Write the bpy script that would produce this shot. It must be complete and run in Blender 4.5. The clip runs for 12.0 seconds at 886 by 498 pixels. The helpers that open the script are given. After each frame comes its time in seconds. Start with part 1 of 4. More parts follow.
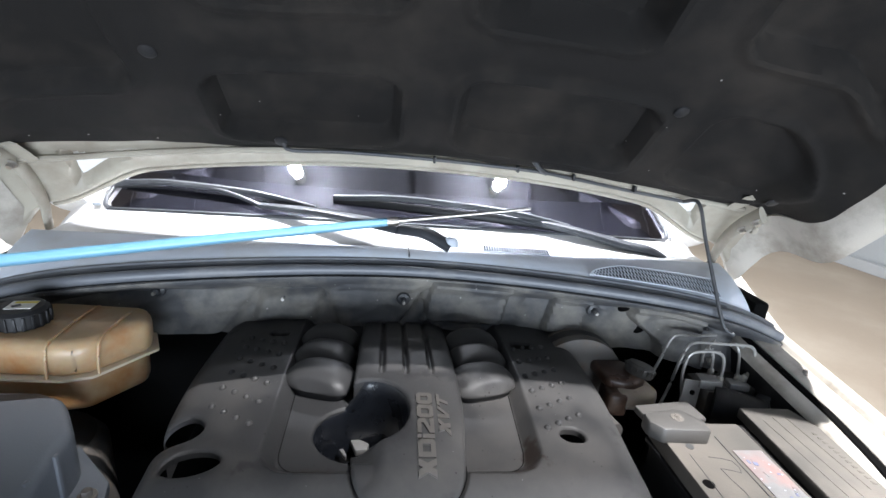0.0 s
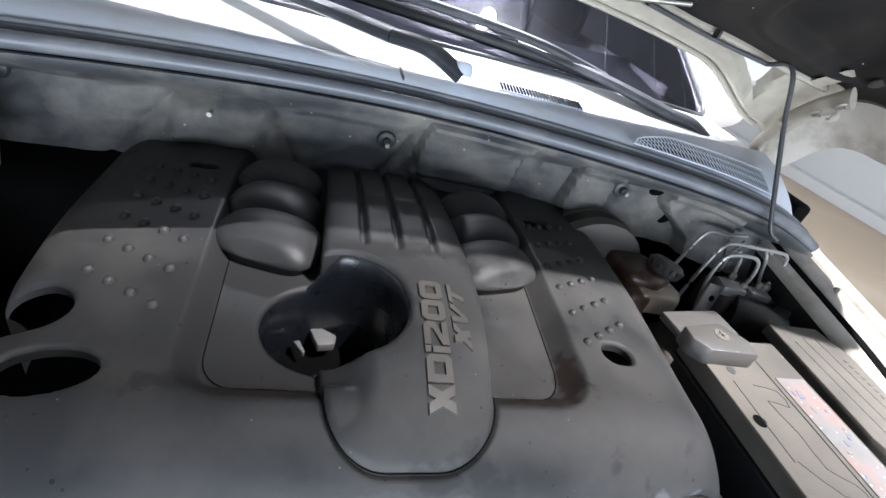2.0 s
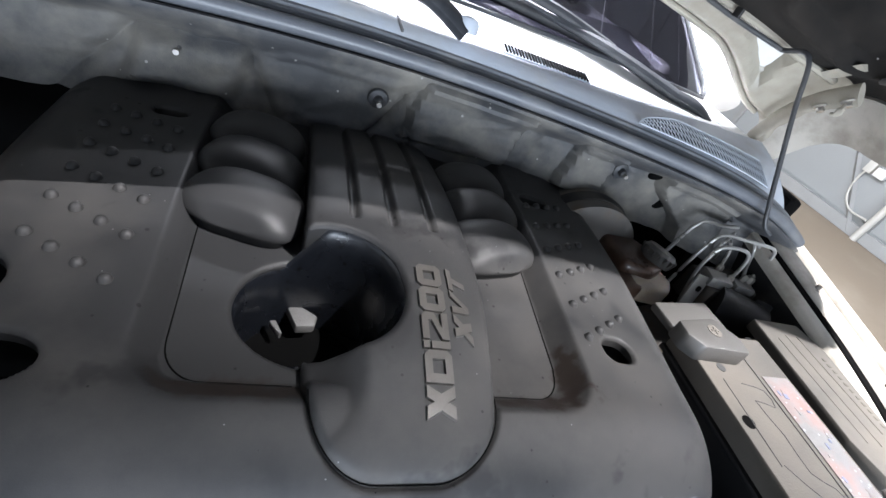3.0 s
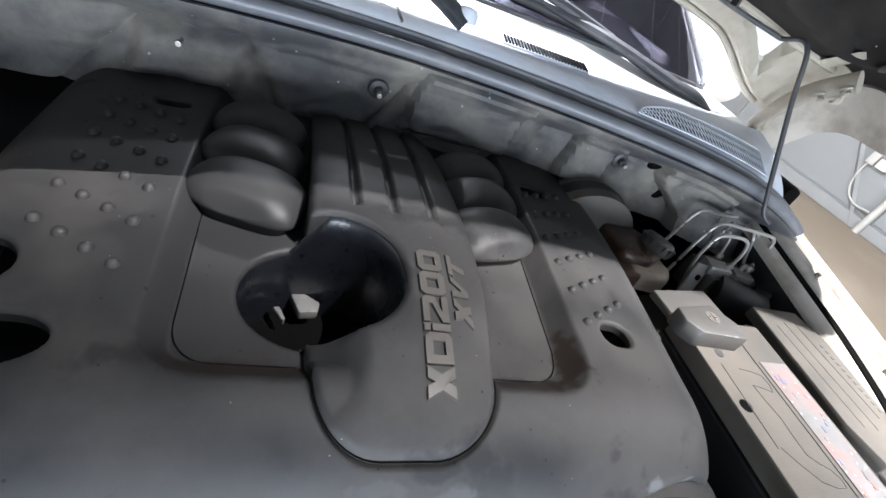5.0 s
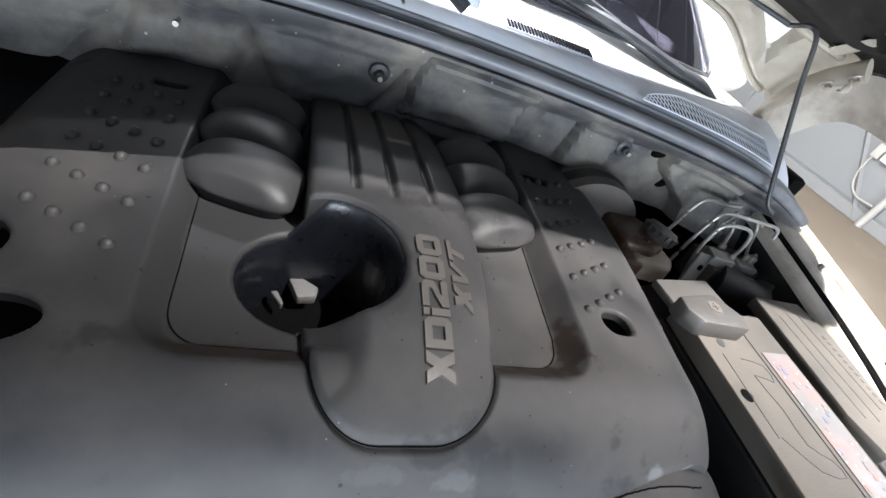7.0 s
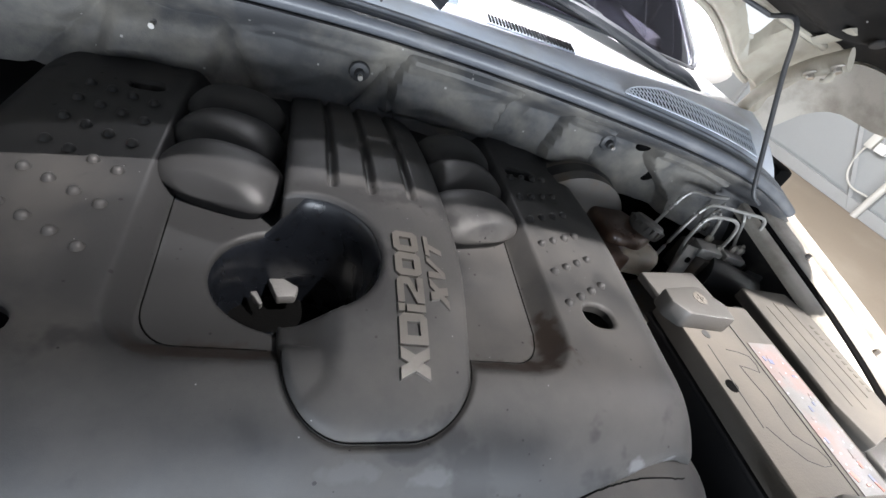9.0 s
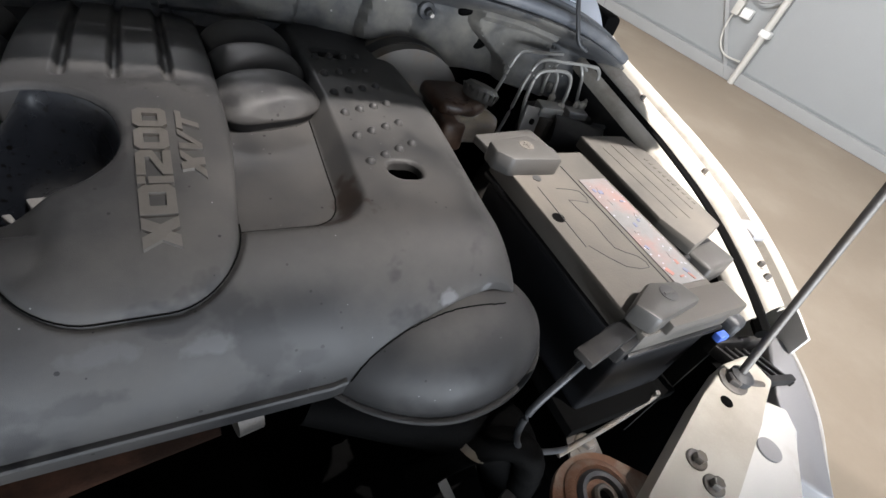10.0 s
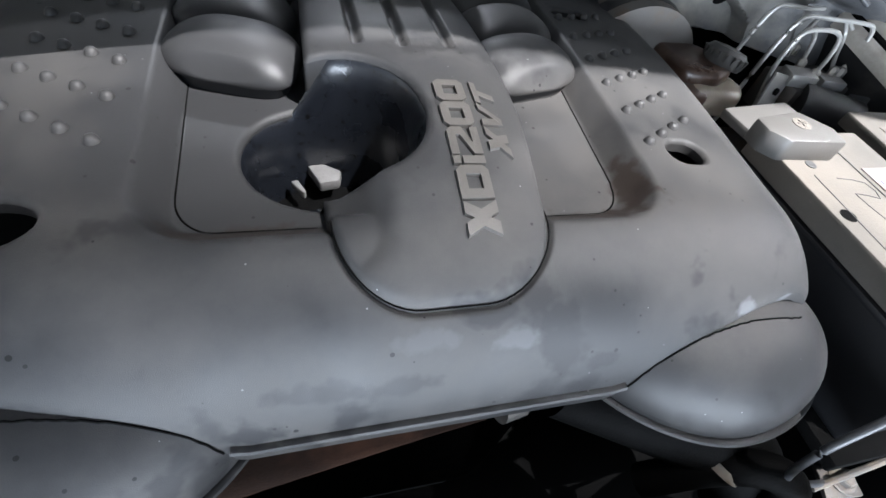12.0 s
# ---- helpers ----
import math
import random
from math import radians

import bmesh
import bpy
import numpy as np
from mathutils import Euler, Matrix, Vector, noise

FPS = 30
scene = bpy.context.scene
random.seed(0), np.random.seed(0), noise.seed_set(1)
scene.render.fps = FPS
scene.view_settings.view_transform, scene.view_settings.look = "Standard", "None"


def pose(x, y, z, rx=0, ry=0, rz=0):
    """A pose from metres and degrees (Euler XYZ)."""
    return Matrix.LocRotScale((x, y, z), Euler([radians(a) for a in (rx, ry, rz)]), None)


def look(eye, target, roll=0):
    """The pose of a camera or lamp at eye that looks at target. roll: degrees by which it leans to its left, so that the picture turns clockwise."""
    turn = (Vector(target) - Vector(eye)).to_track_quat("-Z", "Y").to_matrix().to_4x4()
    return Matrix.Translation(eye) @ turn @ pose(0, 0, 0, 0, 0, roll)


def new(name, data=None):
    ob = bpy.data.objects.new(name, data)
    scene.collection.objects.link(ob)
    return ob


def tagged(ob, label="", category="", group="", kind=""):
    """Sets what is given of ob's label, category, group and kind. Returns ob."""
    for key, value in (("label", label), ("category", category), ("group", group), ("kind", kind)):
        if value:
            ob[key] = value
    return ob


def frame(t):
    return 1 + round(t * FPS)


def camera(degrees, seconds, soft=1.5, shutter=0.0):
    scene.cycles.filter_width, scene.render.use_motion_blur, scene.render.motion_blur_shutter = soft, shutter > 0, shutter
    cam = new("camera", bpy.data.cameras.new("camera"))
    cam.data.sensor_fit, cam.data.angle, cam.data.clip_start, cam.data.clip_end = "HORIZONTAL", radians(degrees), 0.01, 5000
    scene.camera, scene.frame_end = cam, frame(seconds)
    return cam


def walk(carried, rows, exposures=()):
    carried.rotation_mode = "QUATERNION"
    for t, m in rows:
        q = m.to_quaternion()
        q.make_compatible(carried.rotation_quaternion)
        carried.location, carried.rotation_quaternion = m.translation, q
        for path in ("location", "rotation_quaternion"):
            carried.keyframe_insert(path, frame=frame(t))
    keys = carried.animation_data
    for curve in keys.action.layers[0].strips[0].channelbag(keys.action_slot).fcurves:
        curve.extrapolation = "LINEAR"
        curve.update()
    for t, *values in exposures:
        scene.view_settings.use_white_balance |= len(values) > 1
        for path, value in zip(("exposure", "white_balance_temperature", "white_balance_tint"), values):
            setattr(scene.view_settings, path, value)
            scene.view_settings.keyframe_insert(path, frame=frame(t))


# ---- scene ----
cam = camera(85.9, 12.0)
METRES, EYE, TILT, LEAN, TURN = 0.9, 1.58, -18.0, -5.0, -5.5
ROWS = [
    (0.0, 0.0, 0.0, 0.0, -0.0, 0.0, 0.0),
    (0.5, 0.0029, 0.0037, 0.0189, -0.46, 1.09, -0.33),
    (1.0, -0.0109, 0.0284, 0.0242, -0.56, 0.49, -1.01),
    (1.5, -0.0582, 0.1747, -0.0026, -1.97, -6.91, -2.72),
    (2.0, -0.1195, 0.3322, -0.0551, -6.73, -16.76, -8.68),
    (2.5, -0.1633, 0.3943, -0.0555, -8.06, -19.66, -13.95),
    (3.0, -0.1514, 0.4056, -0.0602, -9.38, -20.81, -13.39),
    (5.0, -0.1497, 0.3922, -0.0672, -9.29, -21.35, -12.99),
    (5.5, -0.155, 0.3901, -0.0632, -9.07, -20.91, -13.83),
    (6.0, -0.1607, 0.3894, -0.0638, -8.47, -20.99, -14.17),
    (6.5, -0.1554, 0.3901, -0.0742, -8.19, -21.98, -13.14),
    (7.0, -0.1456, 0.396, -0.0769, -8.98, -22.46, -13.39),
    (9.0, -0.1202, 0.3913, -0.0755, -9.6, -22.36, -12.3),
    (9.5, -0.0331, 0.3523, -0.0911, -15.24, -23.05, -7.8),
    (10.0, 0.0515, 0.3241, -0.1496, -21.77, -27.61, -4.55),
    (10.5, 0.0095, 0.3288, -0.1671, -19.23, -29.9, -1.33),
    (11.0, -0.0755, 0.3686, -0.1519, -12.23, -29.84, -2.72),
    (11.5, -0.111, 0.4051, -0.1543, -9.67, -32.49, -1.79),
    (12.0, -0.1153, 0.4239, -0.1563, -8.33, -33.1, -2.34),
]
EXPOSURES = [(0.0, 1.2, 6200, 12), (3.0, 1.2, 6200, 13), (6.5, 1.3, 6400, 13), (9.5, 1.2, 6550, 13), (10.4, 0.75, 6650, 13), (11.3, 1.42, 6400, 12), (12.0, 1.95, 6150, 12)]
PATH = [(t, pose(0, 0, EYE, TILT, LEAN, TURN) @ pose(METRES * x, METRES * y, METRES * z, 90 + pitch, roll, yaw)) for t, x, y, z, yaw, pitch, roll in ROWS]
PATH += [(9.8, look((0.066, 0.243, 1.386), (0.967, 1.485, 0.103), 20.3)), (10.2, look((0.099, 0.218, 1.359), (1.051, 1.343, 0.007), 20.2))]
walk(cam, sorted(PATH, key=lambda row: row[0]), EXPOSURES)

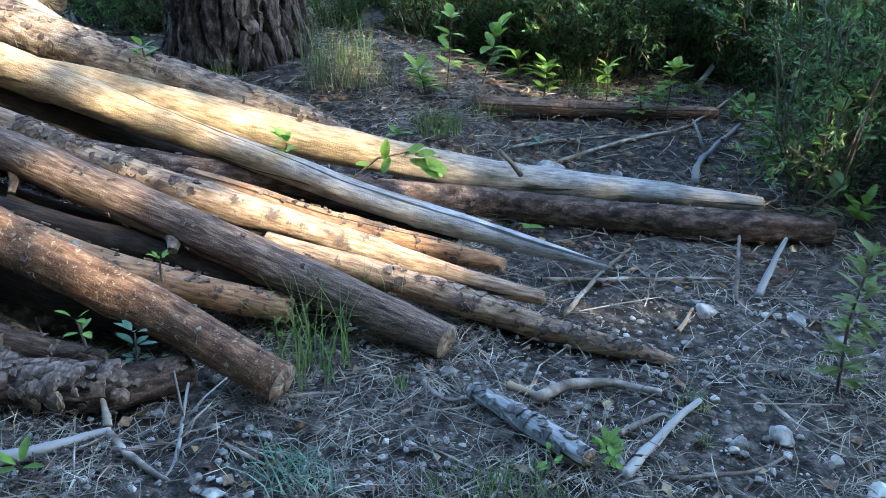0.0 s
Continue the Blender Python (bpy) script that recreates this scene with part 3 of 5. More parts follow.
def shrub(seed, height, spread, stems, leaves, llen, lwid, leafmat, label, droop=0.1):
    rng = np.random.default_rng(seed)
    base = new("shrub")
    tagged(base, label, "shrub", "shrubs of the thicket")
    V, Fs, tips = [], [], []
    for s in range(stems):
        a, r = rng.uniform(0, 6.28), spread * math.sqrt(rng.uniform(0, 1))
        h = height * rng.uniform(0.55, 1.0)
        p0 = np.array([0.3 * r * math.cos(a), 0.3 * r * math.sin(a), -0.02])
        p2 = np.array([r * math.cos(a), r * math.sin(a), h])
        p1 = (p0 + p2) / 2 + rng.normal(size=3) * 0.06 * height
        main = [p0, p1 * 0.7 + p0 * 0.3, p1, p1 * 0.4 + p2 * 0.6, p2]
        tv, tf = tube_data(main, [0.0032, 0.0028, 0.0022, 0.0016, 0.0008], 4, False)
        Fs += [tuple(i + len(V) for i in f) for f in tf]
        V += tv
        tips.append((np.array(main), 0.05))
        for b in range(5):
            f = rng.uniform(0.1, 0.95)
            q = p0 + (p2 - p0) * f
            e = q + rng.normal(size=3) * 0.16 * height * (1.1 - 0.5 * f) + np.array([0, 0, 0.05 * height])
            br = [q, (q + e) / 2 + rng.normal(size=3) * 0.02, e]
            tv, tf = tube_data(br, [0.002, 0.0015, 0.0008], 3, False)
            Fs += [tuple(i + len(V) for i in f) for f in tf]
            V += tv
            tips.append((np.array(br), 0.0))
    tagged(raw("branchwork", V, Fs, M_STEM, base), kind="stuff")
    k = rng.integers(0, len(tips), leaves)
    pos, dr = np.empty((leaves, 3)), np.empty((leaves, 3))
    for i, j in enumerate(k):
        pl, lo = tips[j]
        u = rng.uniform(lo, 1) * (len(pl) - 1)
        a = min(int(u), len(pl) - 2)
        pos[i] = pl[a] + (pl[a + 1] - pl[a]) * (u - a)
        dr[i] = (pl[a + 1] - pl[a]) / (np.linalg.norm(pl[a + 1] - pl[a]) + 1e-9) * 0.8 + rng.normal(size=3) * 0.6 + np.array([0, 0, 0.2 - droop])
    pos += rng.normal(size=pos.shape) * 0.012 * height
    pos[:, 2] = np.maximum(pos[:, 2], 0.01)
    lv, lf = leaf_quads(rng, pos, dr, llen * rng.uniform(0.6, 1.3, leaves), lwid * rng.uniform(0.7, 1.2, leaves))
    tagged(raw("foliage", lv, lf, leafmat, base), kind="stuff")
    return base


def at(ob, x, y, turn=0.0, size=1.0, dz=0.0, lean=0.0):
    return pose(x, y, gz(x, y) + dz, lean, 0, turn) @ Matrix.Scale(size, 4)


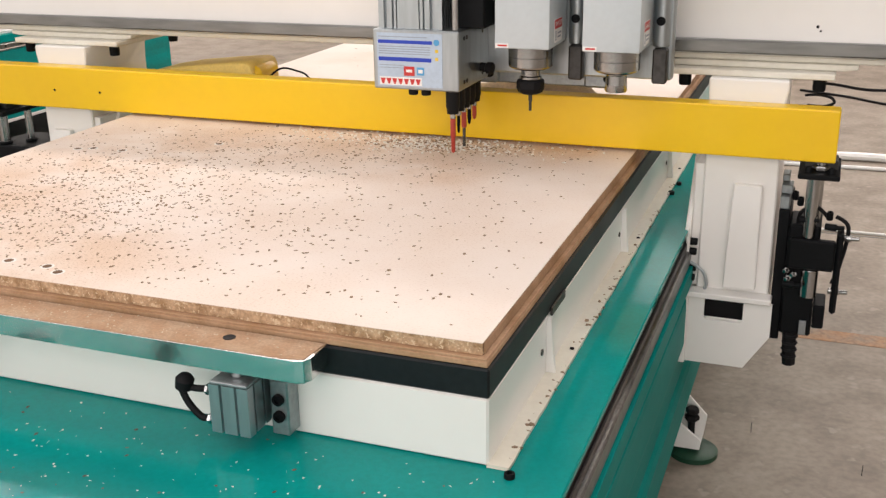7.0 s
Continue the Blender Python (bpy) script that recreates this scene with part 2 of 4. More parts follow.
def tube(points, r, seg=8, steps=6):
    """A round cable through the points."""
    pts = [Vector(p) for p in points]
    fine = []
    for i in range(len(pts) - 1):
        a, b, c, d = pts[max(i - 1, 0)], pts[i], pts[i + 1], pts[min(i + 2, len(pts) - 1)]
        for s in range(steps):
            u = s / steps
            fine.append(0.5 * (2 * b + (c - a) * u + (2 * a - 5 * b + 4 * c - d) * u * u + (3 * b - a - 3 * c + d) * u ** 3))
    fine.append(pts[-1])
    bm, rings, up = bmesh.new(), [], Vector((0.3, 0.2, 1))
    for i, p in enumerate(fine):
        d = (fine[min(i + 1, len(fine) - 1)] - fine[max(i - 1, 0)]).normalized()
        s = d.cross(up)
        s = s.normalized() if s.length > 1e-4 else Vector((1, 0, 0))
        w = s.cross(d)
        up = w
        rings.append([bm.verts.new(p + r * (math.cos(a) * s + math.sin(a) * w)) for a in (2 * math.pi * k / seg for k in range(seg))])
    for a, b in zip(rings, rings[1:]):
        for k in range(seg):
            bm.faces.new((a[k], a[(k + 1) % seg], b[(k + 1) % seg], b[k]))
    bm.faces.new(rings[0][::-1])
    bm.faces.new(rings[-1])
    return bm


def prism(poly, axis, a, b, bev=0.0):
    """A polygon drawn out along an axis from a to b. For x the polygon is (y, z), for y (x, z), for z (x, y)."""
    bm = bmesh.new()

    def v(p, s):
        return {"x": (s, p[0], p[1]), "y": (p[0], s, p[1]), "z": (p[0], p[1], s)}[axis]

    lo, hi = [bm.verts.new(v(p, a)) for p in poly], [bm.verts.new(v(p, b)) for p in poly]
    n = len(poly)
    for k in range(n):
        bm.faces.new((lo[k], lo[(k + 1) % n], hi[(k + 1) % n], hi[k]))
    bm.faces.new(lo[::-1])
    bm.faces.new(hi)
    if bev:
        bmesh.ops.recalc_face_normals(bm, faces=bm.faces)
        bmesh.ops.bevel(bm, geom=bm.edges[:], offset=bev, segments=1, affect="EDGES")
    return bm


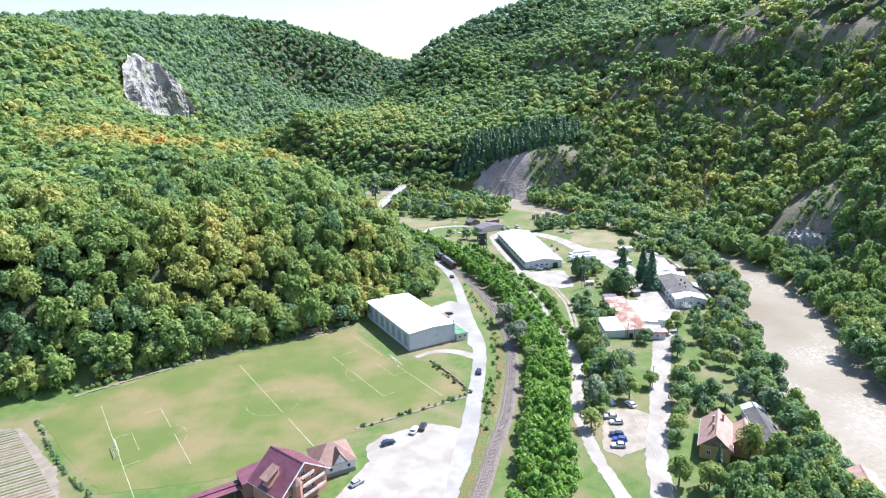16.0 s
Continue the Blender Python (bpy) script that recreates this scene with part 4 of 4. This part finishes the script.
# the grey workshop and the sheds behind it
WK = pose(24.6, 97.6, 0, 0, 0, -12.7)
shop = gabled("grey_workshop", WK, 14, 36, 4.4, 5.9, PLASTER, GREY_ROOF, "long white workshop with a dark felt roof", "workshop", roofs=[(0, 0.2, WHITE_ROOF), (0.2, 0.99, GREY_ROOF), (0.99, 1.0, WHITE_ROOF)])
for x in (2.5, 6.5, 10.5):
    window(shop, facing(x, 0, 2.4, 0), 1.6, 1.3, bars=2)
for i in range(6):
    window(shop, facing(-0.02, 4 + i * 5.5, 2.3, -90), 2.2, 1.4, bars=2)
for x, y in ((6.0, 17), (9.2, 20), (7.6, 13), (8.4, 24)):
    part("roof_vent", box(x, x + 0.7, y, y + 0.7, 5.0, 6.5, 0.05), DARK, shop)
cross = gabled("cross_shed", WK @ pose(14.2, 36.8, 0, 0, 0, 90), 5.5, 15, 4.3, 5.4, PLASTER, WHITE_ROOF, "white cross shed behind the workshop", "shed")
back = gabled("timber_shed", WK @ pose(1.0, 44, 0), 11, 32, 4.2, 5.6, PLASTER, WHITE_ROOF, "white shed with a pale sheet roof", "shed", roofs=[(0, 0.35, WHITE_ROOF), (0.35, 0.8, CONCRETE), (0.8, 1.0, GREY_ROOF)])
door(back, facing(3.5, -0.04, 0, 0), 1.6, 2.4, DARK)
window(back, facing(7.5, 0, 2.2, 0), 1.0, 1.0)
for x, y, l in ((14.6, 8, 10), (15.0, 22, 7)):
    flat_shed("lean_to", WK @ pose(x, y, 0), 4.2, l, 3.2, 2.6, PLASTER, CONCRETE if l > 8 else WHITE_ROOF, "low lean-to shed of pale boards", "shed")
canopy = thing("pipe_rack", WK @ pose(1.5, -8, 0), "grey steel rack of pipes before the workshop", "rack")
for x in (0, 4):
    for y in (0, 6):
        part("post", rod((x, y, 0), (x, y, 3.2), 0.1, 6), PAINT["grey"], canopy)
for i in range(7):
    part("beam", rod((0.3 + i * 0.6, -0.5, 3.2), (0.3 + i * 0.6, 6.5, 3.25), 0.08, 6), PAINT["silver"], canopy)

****

_Directive_:
Would you quote everything above from the line containing "# ---- helpers" down to the line containing "return Matrix.LocRotScale((x, y, z), Euler([radians(a)"? Include both of those lines and nothing else.

_Complete output_:
# ---- helpers ----
import math
import random
from math import radians

import bmesh
import bpy
import numpy as np
from mathutils import Euler, Matrix, Vector, noise

FPS = 30
scene = bpy.context.scene
random.seed(0), np.random.seed(0), noise.seed_set(1)
scene.render.fps = FPS
scene.view_settings.view_transform, scene.view_settings.look = "Standard", "None"


def pose(x, y, z, rx=0, ry=0, rz=0):
    """A pose from metres and degrees (Euler XYZ)."""
    return Matrix.LocRotScale((x, y, z), Euler([radians(a) for a in (rx, ry, rz)]), None)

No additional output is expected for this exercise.